··· Data

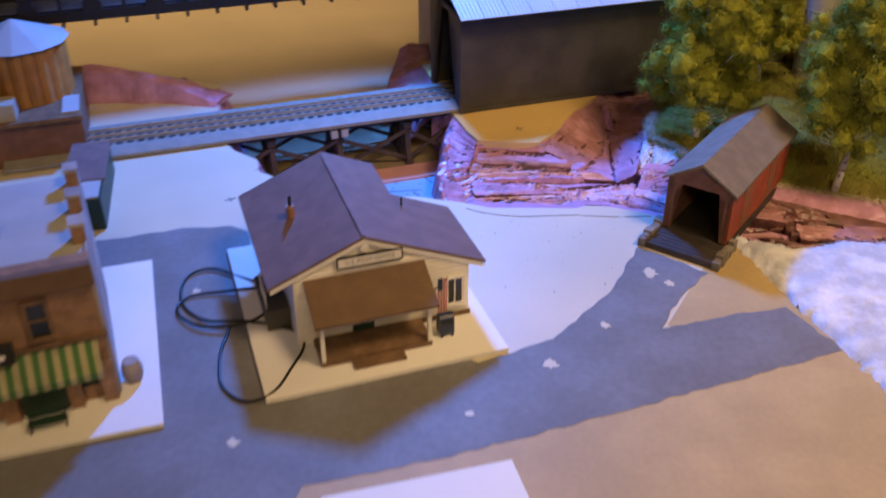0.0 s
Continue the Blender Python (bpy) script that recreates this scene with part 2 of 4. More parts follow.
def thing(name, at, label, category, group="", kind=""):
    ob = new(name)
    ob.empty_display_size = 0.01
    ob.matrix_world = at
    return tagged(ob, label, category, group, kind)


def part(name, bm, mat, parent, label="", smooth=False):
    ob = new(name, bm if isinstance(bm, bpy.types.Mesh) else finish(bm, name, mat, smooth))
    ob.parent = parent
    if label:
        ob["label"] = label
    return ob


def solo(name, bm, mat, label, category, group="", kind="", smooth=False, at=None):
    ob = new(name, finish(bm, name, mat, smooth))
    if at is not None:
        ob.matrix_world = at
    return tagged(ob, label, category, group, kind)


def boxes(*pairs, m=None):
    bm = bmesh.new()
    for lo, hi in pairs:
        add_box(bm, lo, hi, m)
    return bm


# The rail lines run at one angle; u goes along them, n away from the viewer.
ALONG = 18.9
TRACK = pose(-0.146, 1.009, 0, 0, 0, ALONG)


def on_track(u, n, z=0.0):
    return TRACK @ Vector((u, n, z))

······

== Exercise details ==
Output each line exactly; omit every picture.

== Exercise solution ==
0.0 s
Continue the Blender Python (bpy) script that recreates this scene with part 2 of 4. More parts follow.
def thing(name, at, label, category, group="", kind=""):
    ob = new(name)
    ob.empty_display_size = 0.01
    ob.matrix_world = at
    return tagged(ob, label, category, group, kind)


def part(name, bm, mat, parent, label="", smooth=False):
    ob = new(name, bm if isinstance(bm, bpy.types.Mesh) else finish(bm, name, mat, smooth))
    ob.parent = parent
    if label:
        ob["label"] = label
    return ob


def solo(name, bm, mat, label, category, group="", kind="", smooth=False, at=None):
    ob = new(name, finish(bm, name, mat, smooth))
    if at is not None:
        ob.matrix_world = at
    return tagged(ob, label, category, group, kind)


def boxes(*pairs, m=None):
    bm = bmesh.new()
    for lo, hi in pairs:
        add_box(bm, lo, hi, m)
    return bm


# The rail lines run at one angle; u goes along them, n away from the viewer.
ALONG = 18.9
TRACK = pose(-0.146, 1.009, 0, 0, 0, ALONG)


def on_track(u, n, z=0.0):
    return TRACK @ Vector((u, n, z))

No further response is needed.